COE prices hit highs as loan curbs ease

The double-digit increase was fuelled by a spike in interest among car buyers and the three-week tender gap.
The double-digit increase was fuelled by a spike in interest among car buyers and the three-week tender gap. PHOTO: ST FILE

Double-digit increases fuelled by spike in interest among car buyers and the three-week tender gap

Certificate of entitlement (COE) premiums posted double-digit increases in the latest tender yesterday, fuelled by a surge in buying interest following an easing of car loan curbs.

The COE price for cars of up to 1,600cc and 130bhp rose by 14.2 per cent to close at a six-month high of $53,694. The COE price for cars above 1,600cc or 130bhp climbed 13.9 per cent to finish at $56,000, also the highest in six months.

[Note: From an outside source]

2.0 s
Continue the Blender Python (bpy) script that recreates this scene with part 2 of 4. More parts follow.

The premium for Open COE, which can be used for any vehicle type but ends up mostly for bigger cars, rose by 10.9 per cent to close at a five-month high of $55,100.

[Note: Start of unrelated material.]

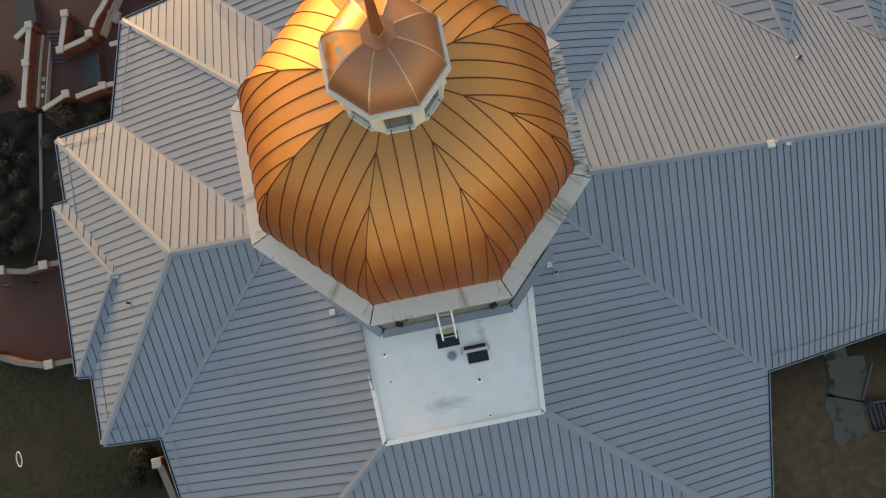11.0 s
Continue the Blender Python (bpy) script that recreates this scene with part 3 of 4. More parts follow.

Dealers were not overly surprised, as they saw showroom traffic rise after the Monetary Authority of Singapore (MAS) said two weeks ago that car buyers could borrow up to 70 per cent of the vehicle price over a maximum of seven years, up from 60 per cent and five years previously.

Mr Ron Lim, general manager of Nissan agent Tan Chong Motor, said: "The market was pretty strong."

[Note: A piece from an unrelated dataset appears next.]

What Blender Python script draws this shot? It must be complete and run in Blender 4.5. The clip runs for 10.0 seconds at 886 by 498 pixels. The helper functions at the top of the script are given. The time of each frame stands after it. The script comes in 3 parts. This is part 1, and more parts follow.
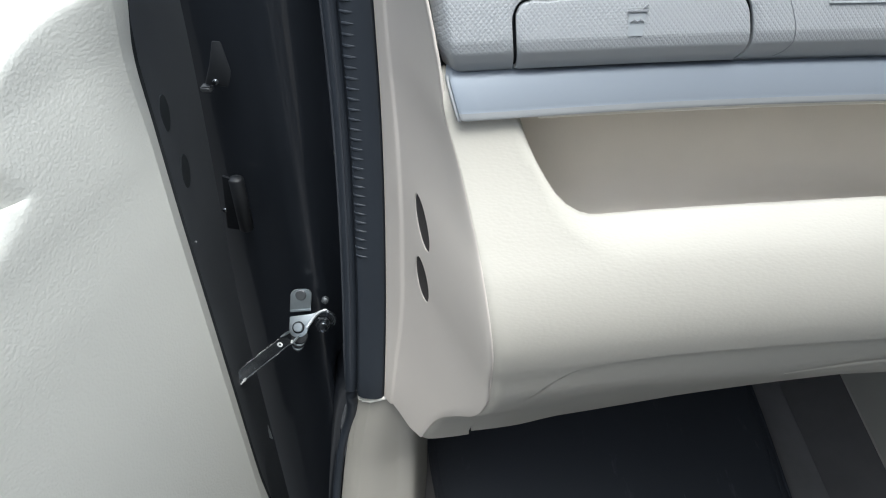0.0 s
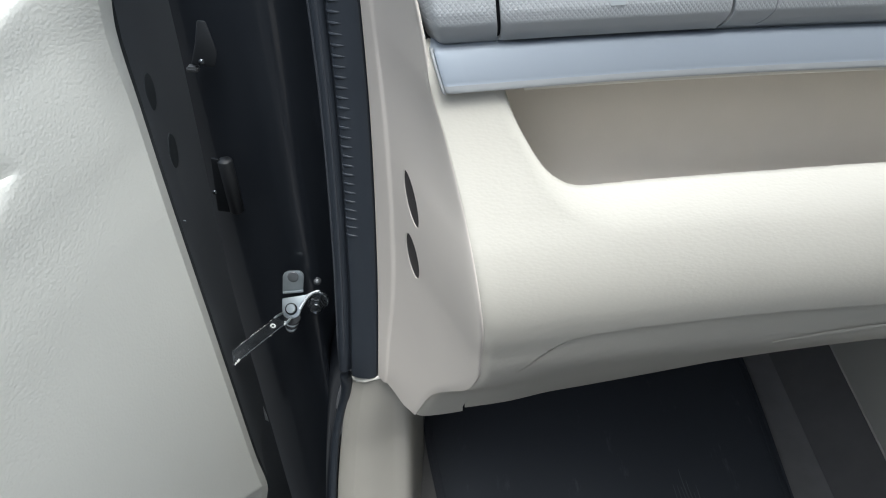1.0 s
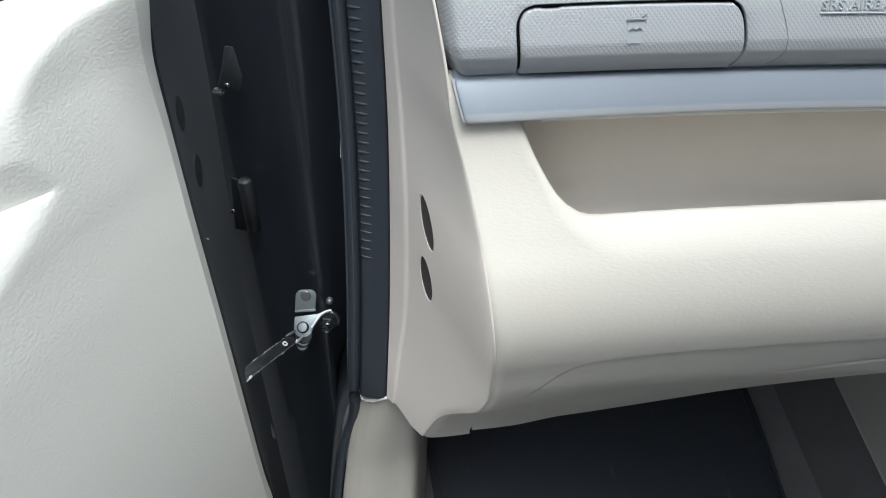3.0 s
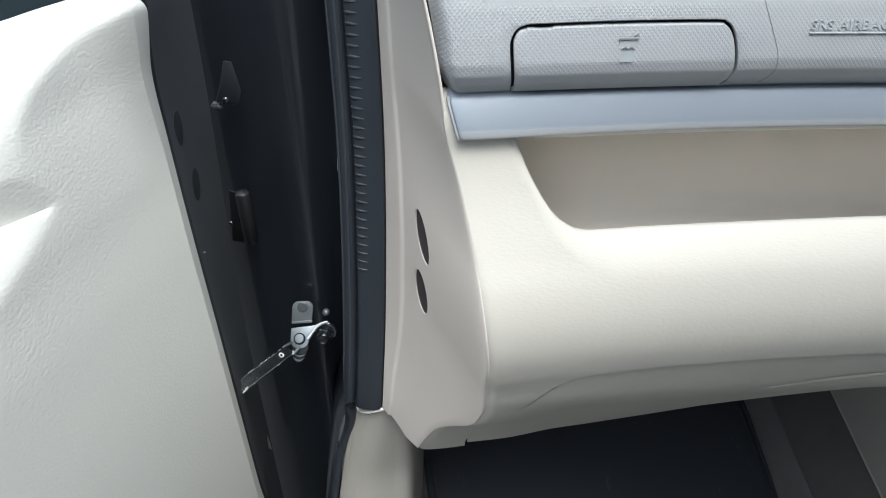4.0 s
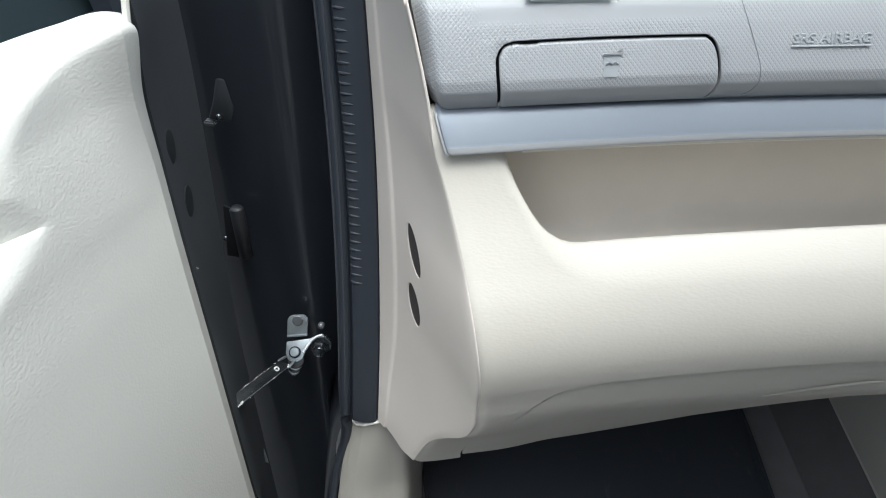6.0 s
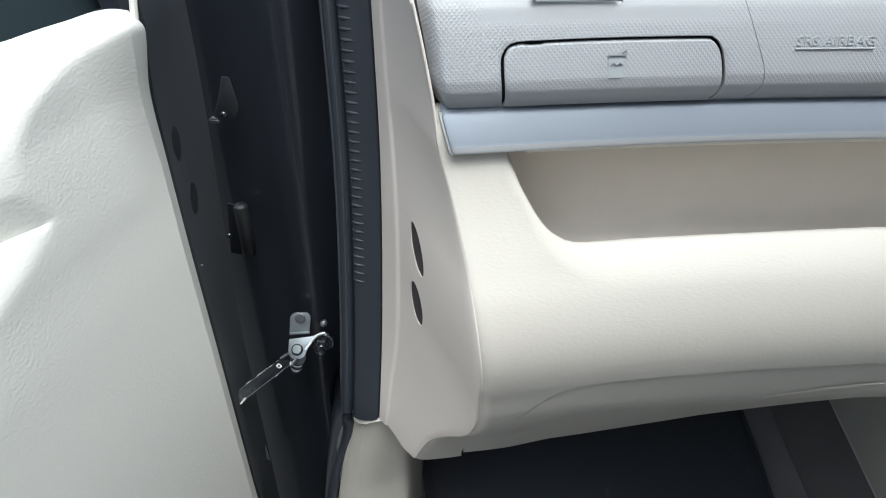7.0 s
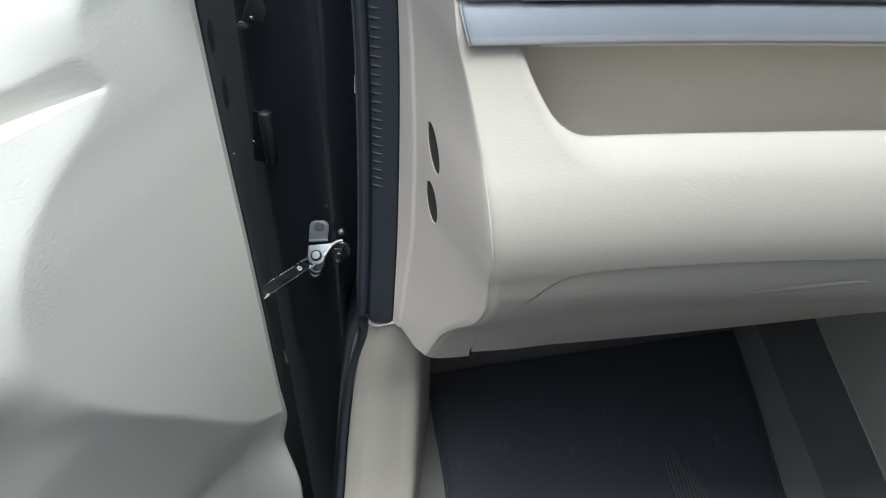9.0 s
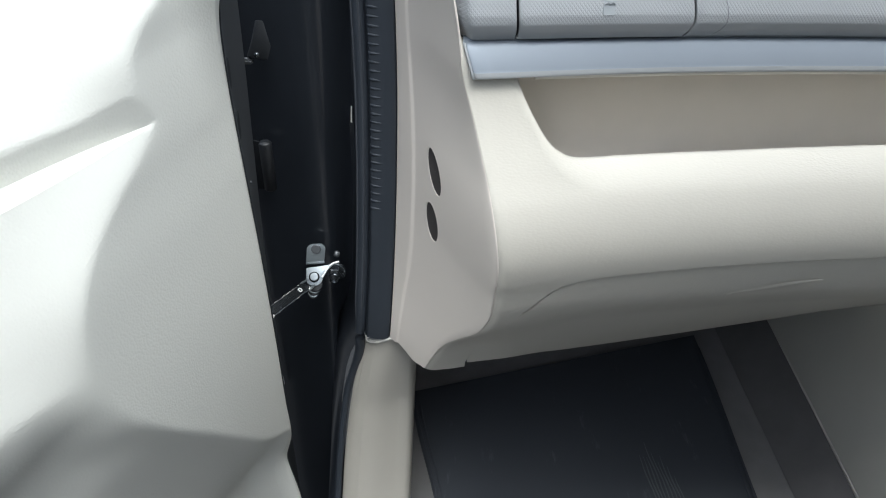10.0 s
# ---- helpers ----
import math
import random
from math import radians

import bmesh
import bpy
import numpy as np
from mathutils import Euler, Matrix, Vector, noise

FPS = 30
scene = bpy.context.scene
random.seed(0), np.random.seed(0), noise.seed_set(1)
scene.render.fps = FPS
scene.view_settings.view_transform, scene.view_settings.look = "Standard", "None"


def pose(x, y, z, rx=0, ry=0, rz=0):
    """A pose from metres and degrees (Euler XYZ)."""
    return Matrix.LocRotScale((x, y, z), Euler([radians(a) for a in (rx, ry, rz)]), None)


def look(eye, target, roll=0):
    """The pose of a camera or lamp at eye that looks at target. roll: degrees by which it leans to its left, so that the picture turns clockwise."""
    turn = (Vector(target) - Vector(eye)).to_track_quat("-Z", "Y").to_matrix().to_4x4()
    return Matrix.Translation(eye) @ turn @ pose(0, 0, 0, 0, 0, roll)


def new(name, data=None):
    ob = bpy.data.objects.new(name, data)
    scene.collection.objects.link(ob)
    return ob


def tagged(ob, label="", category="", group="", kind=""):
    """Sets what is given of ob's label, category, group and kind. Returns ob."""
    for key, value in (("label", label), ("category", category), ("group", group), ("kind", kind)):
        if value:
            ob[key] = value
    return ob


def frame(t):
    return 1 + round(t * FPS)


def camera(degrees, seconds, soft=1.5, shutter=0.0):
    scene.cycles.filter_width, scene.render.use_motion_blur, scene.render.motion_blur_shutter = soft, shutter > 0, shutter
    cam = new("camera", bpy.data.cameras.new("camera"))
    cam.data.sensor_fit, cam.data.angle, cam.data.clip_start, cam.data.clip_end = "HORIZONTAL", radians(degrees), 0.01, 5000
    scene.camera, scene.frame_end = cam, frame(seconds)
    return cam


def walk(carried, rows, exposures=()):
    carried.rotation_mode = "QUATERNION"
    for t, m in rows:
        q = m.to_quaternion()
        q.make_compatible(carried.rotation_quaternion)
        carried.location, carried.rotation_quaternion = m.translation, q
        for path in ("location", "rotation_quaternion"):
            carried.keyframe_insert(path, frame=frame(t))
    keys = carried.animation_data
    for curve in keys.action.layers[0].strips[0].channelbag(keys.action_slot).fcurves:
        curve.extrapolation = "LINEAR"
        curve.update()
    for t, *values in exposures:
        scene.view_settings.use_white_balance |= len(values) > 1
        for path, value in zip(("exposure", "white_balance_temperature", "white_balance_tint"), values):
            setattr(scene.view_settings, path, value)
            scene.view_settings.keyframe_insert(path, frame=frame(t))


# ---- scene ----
cam = camera(69.3, 10.0, soft=1.1)
PATH = [
    (0, (0.031, 0.075, 1.224), (-0.028, 1.617, -0.049), 1.2),
    (0.5, (0.031, 0.07, 1.22), (-0.017, 1.607, -0.058), 0.9),
    (1, (0.036, 0.067, 1.218), (-0.008, 1.587, -0.081), 0.5),
    (1.5, (0.036, 0.068, 1.22), (-0.019, 1.604, -0.06), 0.3),
    (2, (0.03, 0.063, 1.221), (-0.024, 1.61, -0.045), 0.8),
    (2.5, (0.027, 0.059, 1.223), (-0.03, 1.615, -0.031), 1.4),
    (4, (0.031, 0.058, 1.232), (-0.025, 1.637, 0.007), 2.0),
    (4.5, (0.031, 0.056, 1.235), (-0.038, 1.648, 0.027), 1.7),
    (5, (0.035, 0.057, 1.238), (-0.034, 1.66, 0.043), 1.4),
    (5.5, (0.039, 0.057, 1.237), (-0.023, 1.655, 0.035), 1.2),
    (7, (0.037, 0.055, 1.238), (-0.027, 1.651, 0.034), 1.7),
    (7.5, (0.038, 0.042, 1.219), (-0.037, 1.595, -0.039), 1.5),
    (8, (0.048, 0.031, 1.205), (0.011, 1.554, -0.09), 2.2),
    (8.5, (0.037, 0.014, 1.213), (-0.021, 1.568, -0.045), 2.7),
    (9, (0.034, -0.006, 1.217), (-0.038, 1.516, -0.078), 2.6),
    (9.5, (0.027, -0.024, 1.23), (-0.004, 1.523, -0.038), 3.1),
    (10, (-0.011, -0.044, 1.237), (0.065, 1.529, 0.005), 4.0),
]
walk(cam, [(t, look(eye, target, roll)) for t, eye, target, roll in PATH], exposures=[(0.0, 0.67, 6100, 5), (0.8, 0.63, 6100, 5), (1.5, 0.58, 6100, 5), (2.2, 0.65, 6100, 5), (7.4, 0.66, 6100, 5), (8.1, 0.44, 6100, 5), (9.2, 0.45, 6100, 5), (10.0, 0.55, 6080, 5)])

import numpy as np

# ---------------------------------------------------------------- world, sun
world = bpy.data.worlds.new("sky")
scene.world = world
world.use_nodes = True
wn = world.node_tree
sky = wn.nodes.new("ShaderNodeTexSky")
sky.sky_type = 'NISHITA'
sky.sun_disc = False
SUN_EL, SUN_AZ = 78.0, 155.0
sky.sun_elevation, sky.sun_rotation = radians(SUN_EL), radians(SUN_AZ)
sky.dust_density = 4.0
bgn = wn.nodes["Background"]
bgn.inputs["Strength"].default_value = 0.206
mute = wn.nodes.new("ShaderNodeHueSaturation")
mute.inputs["Saturation"].default_value = 0.5
wn.links.new(sky.outputs[0], mute.inputs["Color"])
wn.links.new(mute.outputs[0], bgn.inputs["Color"])
sun = new("sun", bpy.data.lights.new("sun", 'SUN'))
sun.data.energy, sun.data.angle, sun.data.color = 1.75, radians(45), (1.0, 0.99, 0.97)
az = radians(SUN_AZ)
sun_dir = Vector((math.sin(az) * math.cos(radians(SUN_EL)), math.cos(az) * math.cos(radians(SUN_EL)), math.sin(radians(SUN_EL))))
sun.matrix_world = look(sun_dir * 20, (0, 0, 0))


# ---------------------------------------------------------------- materials
def nmat(name):
    m = bpy.data.materials.new(name)
    m.use_nodes = True
    nt = m.node_tree
    return m, nt, nt.nodes["Principled BSDF"]


def nd(nt, kind, **kw):
    n = nt.nodes.new(kind)
    for k, v in kw.items():
        if k in n.inputs:
            n.inputs[k].default_value = v
    return n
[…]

There were other factors. There was a three-week gap between yesterday's tender and the previous one, instead of the usual two. Hence, more orders accumulated.

Also, buyers who did not need to borrow more were spooked by the MAS announcement, which was widely expected to have upward pressure on premiums.

"They figured premiums would rise, so better to get in now than later," Mr Lim said. "In the end, these factors piled on top of each other."

However, others in the industry believe that rushing in may not work out in the long run.

Mr Neo Nam Heng, chairman of diversified motor group Prime, said that although buyers could borrow more now, they end up paying "a lot more" for their cars because of the COE price hike.

"Consumers must do their sums carefully. In the end, they will sweat for two more years," he said, referring to the longer allowable loan tenure.

Private-hire operators - whose vehicles are an increasingly popular alternative to taxis - are also believed to have contributed to yesterday's surge. But by how much exactly is unknown since the Land Transport Authority has now blocked free access to that information.

Uber-owned Lion City Rental alone has secured nearly 2,000 COEs in the last two months.

Meanwhile, the commercial vehicle COE price rose by 8 per cent to $46,434. Motorbike premiums were down by a dollar to $6,302.